Unpacking Wine Words: Terroir
In its most simple definition, terroir is the influence of where you plant a grapevine. It is everything that exists in the vineyard alongside our baby-wine bearing vines.
Terroir is 'home'
Think of terroir like your home – it's not just where you rest your head at night but a place that is symbolic of your personality, your spirit and your general well-being. As a child, your home life plays a key role in who you’ll grow into as an adult. The impact is vast, and it is often representative of the energy that you then put out into the world. Terroir is like the vine’s ‘home’ in that sense.
What makes up a home?
Things like soil, weather, climate, what kinds of other plant and animal life are in the soils, the slope of the land, the height above sea level – all of these affect the personality your vine develops. A silver-spoon fed baby vine with plenty of water and perfect weather all year round - you’re going to get quality output, but perhaps not the most interesting wine on the block. Single-parent household vines where their roots must dig deep through rocks to get just enough water to scrape by? Probably heading for a bit more character here. And if the grape has character, the wine has character. Terroir plays a big part in who those wines grow up to be.

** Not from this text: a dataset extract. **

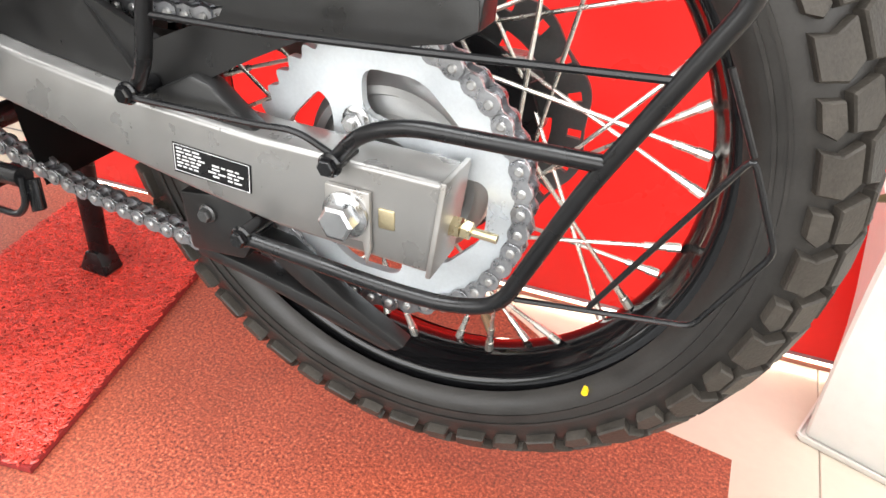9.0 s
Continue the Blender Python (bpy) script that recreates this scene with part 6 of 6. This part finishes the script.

Home is filled with people
With that said – it is impossible to make wine without human influence. Just as much as we’re shaped by the people around us – our parents, our peers, our colleagues – we extend that influence on the wines we make. Grapes picked from the same vineyard on the same day can turn into wildly different wines – the same as siblings raised in the same household can end up living lives that are worlds apart.
“I see wine as a being and not a thing or an “item”. If a wine is inauthentic, I’d rather not know it at all. It’s a guy I don’t wanna hang out with”.